◆ Supplied data ◆

........

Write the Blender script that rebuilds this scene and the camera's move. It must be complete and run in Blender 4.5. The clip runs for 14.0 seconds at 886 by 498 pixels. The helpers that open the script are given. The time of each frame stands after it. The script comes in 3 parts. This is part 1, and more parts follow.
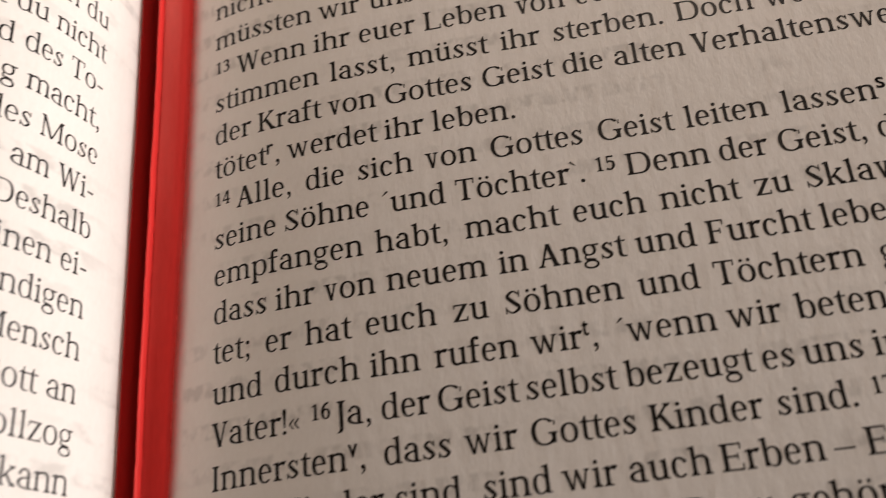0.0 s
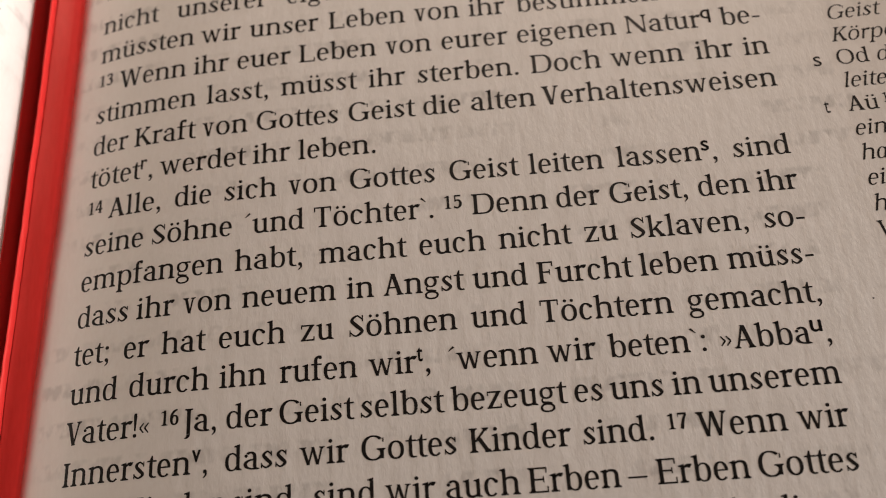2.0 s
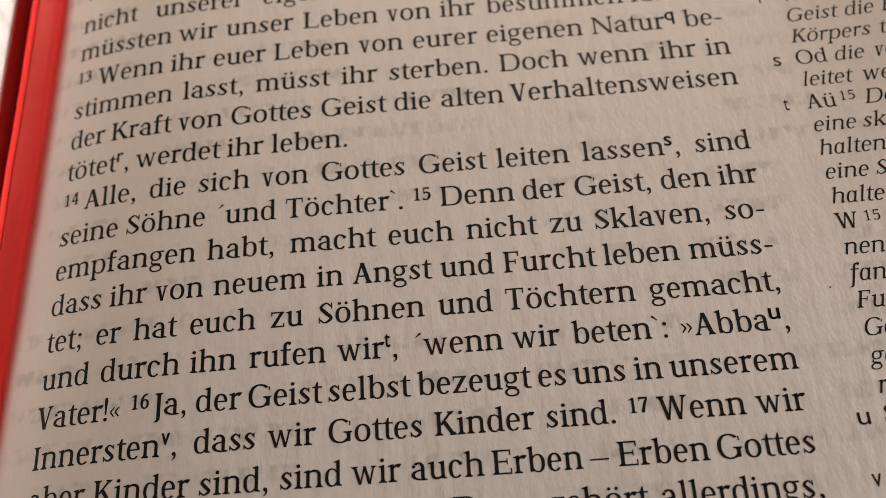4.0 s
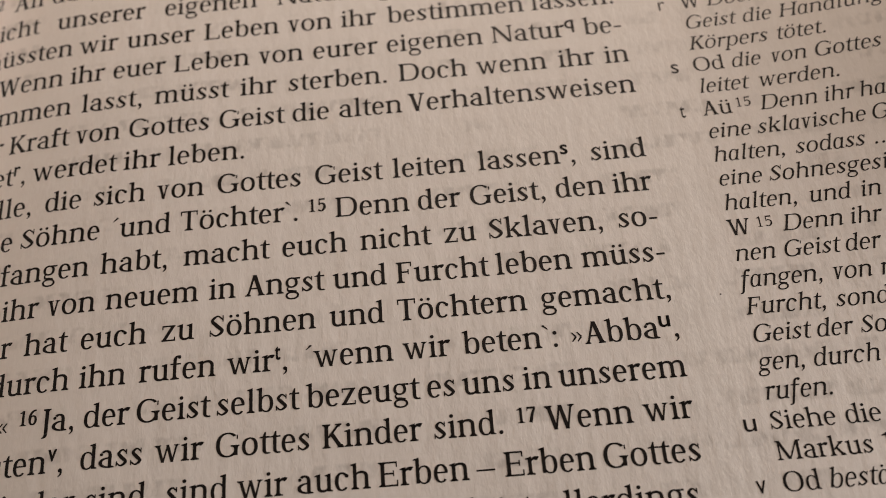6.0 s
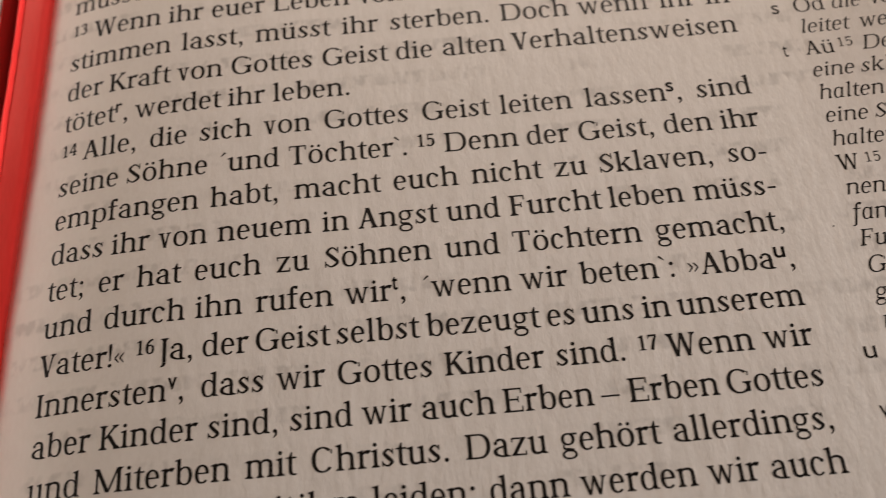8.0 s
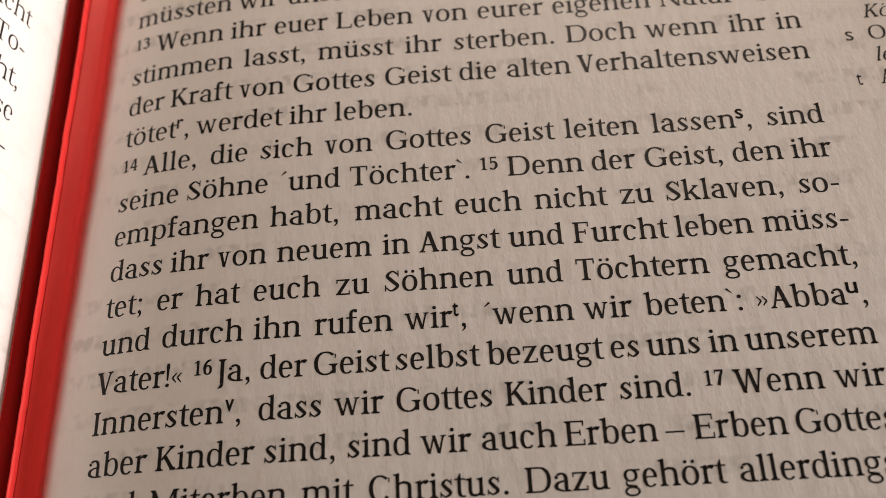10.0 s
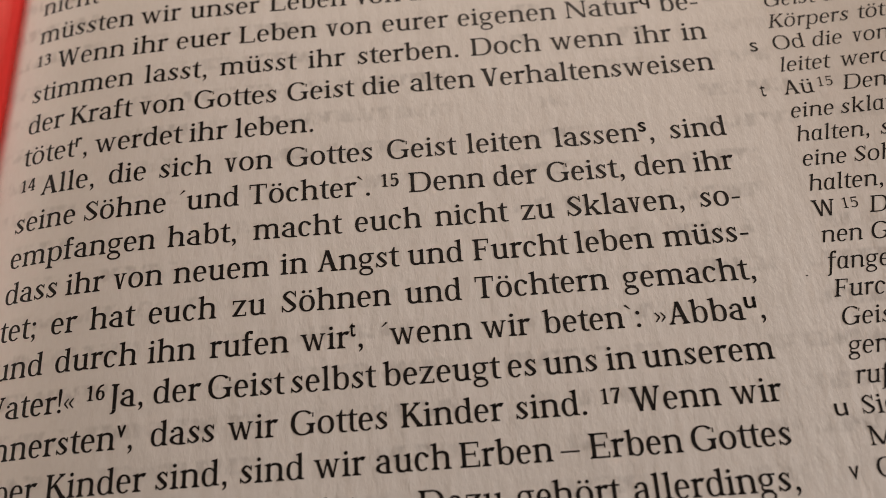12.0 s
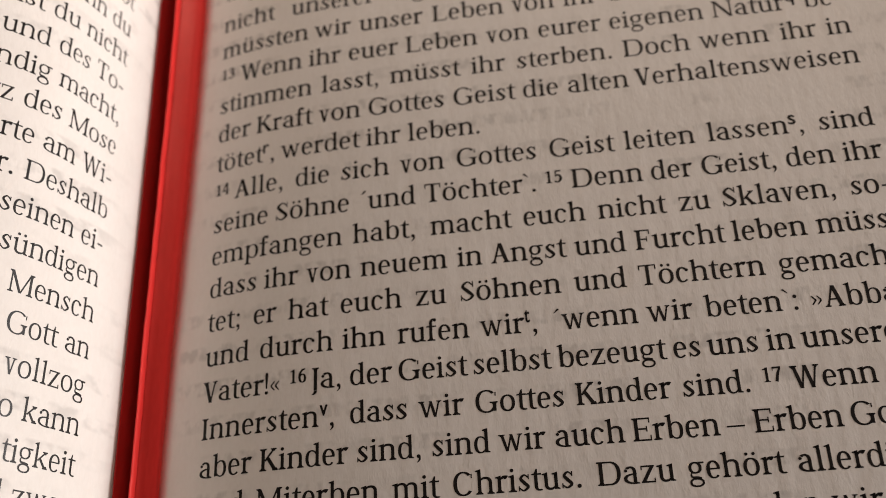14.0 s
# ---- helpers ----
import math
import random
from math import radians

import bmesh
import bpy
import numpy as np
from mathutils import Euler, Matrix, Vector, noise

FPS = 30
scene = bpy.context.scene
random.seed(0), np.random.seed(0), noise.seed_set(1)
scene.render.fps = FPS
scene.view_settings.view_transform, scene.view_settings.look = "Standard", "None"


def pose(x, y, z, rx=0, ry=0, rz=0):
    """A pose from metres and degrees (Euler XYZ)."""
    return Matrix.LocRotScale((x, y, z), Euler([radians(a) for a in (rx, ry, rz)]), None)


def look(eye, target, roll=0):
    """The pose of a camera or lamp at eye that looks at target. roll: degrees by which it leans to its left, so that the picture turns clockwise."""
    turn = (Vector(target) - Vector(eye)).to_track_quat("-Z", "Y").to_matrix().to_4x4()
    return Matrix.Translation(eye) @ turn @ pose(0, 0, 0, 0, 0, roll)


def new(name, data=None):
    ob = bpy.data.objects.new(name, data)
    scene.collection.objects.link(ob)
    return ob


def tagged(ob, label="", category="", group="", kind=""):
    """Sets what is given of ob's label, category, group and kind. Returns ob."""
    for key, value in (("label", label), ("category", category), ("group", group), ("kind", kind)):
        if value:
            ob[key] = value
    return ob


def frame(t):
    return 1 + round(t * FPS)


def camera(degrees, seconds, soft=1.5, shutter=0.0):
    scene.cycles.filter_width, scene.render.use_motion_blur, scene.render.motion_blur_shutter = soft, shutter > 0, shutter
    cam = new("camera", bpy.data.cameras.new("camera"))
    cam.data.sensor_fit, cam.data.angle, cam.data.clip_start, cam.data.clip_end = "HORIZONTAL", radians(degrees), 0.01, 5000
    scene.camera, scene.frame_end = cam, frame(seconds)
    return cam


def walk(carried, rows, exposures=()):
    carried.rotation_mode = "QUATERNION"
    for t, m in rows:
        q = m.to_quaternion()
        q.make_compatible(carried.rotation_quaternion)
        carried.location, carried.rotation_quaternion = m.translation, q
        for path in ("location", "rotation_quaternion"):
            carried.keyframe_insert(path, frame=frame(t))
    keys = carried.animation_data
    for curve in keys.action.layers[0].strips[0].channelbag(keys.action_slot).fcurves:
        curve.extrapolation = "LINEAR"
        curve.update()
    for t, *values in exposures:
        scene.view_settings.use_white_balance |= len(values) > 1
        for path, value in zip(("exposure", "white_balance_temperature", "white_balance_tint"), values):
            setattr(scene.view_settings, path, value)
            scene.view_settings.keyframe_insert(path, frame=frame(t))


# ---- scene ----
# One lens for the whole clip; the page plane lies PAGE_Z above the tabletop.
PAGE_Z = 0.030
cam = camera(46.6, 14.0, soft=0.65, shutter=0.15)
cam.data.dof.use_dof = True
cam.data.dof.focus_distance = 0.0998
cam.data.dof.aperture_fstop = 26.0

# seconds, place over the page (metres), turn (degrees)
PATH = [
    (0, 0.03302, -0.04825, 0.08588, 23.884, 8.819, -5.052),
    (0.5, 0.04119, -0.04076, 0.07851, 24.108, 5.660, -4.669),
    (1, 0.03552, -0.04456, 0.08242, 23.310, 3.893, -4.008),
    (1.5, 0.03688, -0.04730, 0.08466, 23.660, 3.296, -3.719),
    (2, 0.04146, -0.04828, 0.09357, 23.351, 3.692, -3.306),
    (2.5, 0.04584, -0.05223, 0.09177, 25.042, 3.465, -3.382),
    (4.8, 0.04223, -0.05339, 0.09455, 25.279, 2.959, -3.208),
    (5, 0.04406, -0.05262, 0.09460, 25.081, 3.051, -3.280),
    (5.5, 0.04923, -0.05343, 0.09366, 25.624, 2.593, -3.812),
    (6, 0.05280, -0.05335, 0.09309, 25.523, 2.698, -4.151),
    (6.5, 0.05568, -0.05264, 0.09250, 25.091, 2.852, -4.382),
    (7, 0.05603, -0.05161, 0.09353, 25.214, 2.380, -4.815),
    (7.5, 0.05420, -0.05330, 0.09211, 25.385, 1.543, -5.165),
    (8, 0.03905, -0.05867, 0.09088, 25.614, 1.646, -4.477),
    (8.2, 0.03509, -0.05801, 0.09167, 24.804, 1.805, -3.920),
    (10.3, 0.03756, -0.05489, 0.09044, 25.934, 2.843, -2.375),
    (10.5, 0.04001, -0.05297, 0.09173, 25.529, 2.838, -2.657),
    (11, 0.04174, -0.05277, 0.09233, 25.447, 2.152, -3.071),
    (11.5, 0.04197, -0.05329, 0.09120, 25.592, 2.070, -3.316),
    (12, 0.04453, -0.05371, 0.09013, 25.527, 2.085, -3.559),
    (12.5, 0.04559, -0.05202, 0.08872, 25.571, 1.974, -3.826),
    (13, 0.04432, -0.04967, 0.09656, 25.606, 3.640, -4.628),
    (13.5, 0.03453, -0.05588, 0.10574, 24.542, 4.852, -3.992),
    (14, 0.03698, -0.05551, 0.09937, 24.284, 7.116, -2.571),
]
EXPOSURES = [(0, -0.92), (0.5, -0.96), (1.0, -0.9), (1.5, -0.92), (2.0, -0.78), (5.0, -0.7), (5.5, -0.68), (7.0, -0.64), (7.5, -0.5), (8.0, -0.68), (11.0, -0.72), (12.0, -0.73), (13.0, -0.84), (13.5, -0.86), (14.0, -1.03)]
walk(cam, [(t, pose(x, y, z + PAGE_Z, rx, ry, rz)) for t, x, y, z, rx, ry, rz in PATH], EXPOSURES)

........

◆ Task statement ◆
Print out the material word for word, omitting the pictures.

◆ Exercise output ◆
Write the Blender script that rebuilds this scene and the camera's move. It must be complete and run in Blender 4.5. The clip runs for 14.0 seconds at 886 by 498 pixels. The helpers that open the script are given. The time of each frame stands after it. The script comes in 3 parts. This is part 1, and more parts follow.
0.0 s
2.0 s
4.0 s
6.0 s
8.0 s
10.0 s
12.0 s
14.0 s
# ---- helpers ----
import math
import random
from math import radians

import bmesh
import bpy
import numpy as np
from mathutils import Euler, Matrix, Vector, noise

FPS = 30
scene = bpy.context.scene
random.seed(0), np.random.seed(0), noise.seed_set(1)
scene.render.fps = FPS
scene.view_settings.view_transform, scene.view_settings.look = "Standard", "None"


def pose(x, y, z, rx=0, ry=0, rz=0):
    """A pose from metres and degrees (Euler XYZ)."""
    return Matrix.LocRotScale((x, y, z), Euler([radians(a) for a in (rx, ry, rz)]), None)


def look(eye, target, roll=0):
    """The pose of a camera or lamp at eye that looks at target. roll: degrees by which it leans to its left, so that the picture turns clockwise."""
    turn = (Vector(target) - Vector(eye)).to_track_quat("-Z", "Y").to_matrix().to_4x4()
    return Matrix.Translation(eye) @ turn @ pose(0, 0, 0, 0, 0, roll)


def new(name, data=None):
    ob = bpy.data.objects.new(name, data)
    scene.collection.objects.link(ob)
    return ob


def tagged(ob, label="", category="", group="", kind=""):
    """Sets what is given of ob's label, category, group and kind. Returns ob."""
    for key, value in (("label", label), ("category", category), ("group", group), ("kind", kind)):
        if value:
            ob[key] = value
    return ob


def frame(t):
    return 1 + round(t * FPS)


def camera(degrees, seconds, soft=1.5, shutter=0.0):
    scene.cycles.filter_width, scene.render.use_motion_blur, scene.render.motion_blur_shutter = soft, shutter > 0, shutter
    cam = new("camera", bpy.data.cameras.new("camera"))
    cam.data.sensor_fit, cam.data.angle, cam.data.clip_start, cam.data.clip_end = "HORIZONTAL", radians(degrees), 0.01, 5000
    scene.camera, scene.frame_end = cam, frame(seconds)
    return cam


def walk(carried, rows, exposures=()):
    carried.rotation_mode = "QUATERNION"
    for t, m in rows:
        q = m.to_quaternion()
        q.make_compatible(carried.rotation_quaternion)
        carried.location, carried.rotation_quaternion = m.translation, q
        for path in ("location", "rotation_quaternion"):
            carried.keyframe_insert(path, frame=frame(t))
    keys = carried.animation_data
    for curve in keys.action.layers[0].strips[0].channelbag(keys.action_slot).fcurves:
        curve.extrapolation = "LINEAR"
        curve.update()
    for t, *values in exposures:
        scene.view_settings.use_white_balance |= len(values) > 1
        for path, value in zip(("exposure", "white_balance_temperature", "white_balance_tint"), values):
            setattr(scene.view_settings, path, value)
            scene.view_settings.keyframe_insert(path, frame=frame(t))


# ---- scene ----
# One lens for the whole clip; the page plane lies PAGE_Z above the tabletop.
PAGE_Z = 0.030
cam = camera(46.6, 14.0, soft=0.65, shutter=0.15)
cam.data.dof.use_dof = True
cam.data.dof.focus_distance = 0.0998
cam.data.dof.aperture_fstop = 26.0

# seconds, place over the page (metres), turn (degrees)
PATH = [
    (0, 0.03302, -0.04825, 0.08588, 23.884, 8.819, -5.052),
    (0.5, 0.04119, -0.04076, 0.07851, 24.108, 5.660, -4.669),
    (1, 0.03552, -0.04456, 0.08242, 23.310, 3.893, -4.008),
    (1.5, 0.03688, -0.04730, 0.08466, 23.660, 3.296, -3.719),
    (2, 0.04146, -0.04828, 0.09357, 23.351, 3.692, -3.306),
    (2.5, 0.04584, -0.05223, 0.09177, 25.042, 3.465, -3.382),
    (4.8, 0.04223, -0.05339, 0.09455, 25.279, 2.959, -3.208),
    (5, 0.04406, -0.05262, 0.09460, 25.081, 3.051, -3.280),
    (5.5, 0.04923, -0.05343, 0.09366, 25.624, 2.593, -3.812),
    (6, 0.05280, -0.05335, 0.09309, 25.523, 2.698, -4.151),
    (6.5, 0.05568, -0.05264, 0.09250, 25.091, 2.852, -4.382),
    (7, 0.05603, -0.05161, 0.09353, 25.214, 2.380, -4.815),
    (7.5, 0.05420, -0.05330, 0.09211, 25.385, 1.543, -5.165),
    (8, 0.03905, -0.05867, 0.09088, 25.614, 1.646, -4.477),
    (8.2, 0.03509, -0.05801, 0.09167, 24.804, 1.805, -3.920),
    (10.3, 0.03756, -0.05489, 0.09044, 25.934, 2.843, -2.375),
    (10.5, 0.04001, -0.05297, 0.09173, 25.529, 2.838, -2.657),
    (11, 0.04174, -0.05277, 0.09233, 25.447, 2.152, -3.071),
    (11.5, 0.04197, -0.05329, 0.09120, 25.592, 2.070, -3.316),
    (12, 0.04453, -0.05371, 0.09013, 25.527, 2.085, -3.559),
    (12.5, 0.04559, -0.05202, 0.08872, 25.571, 1.974, -3.826),
    (13, 0.04432, -0.04967, 0.09656, 25.606, 3.640, -4.628),
    (13.5, 0.03453, -0.05588, 0.10574, 24.542, 4.852, -3.992),
    (14, 0.03698, -0.05551, 0.09937, 24.284, 7.116, -2.571),
]
EXPOSURES = [(0, -0.92), (0.5, -0.96), (1.0, -0.9), (1.5, -0.92), (2.0, -0.78), (5.0, -0.7), (5.5, -0.68), (7.0, -0.64), (7.5, -0.5), (8.0, -0.68), (11.0, -0.72), (12.0, -0.73), (13.0, -0.84), (13.5, -0.86), (14.0, -1.03)]
walk(cam, [(t, pose(x, y, z + PAGE_Z, rx, ry, rz)) for t, x, y, z, rx, ry, rz in PATH], EXPOSURES)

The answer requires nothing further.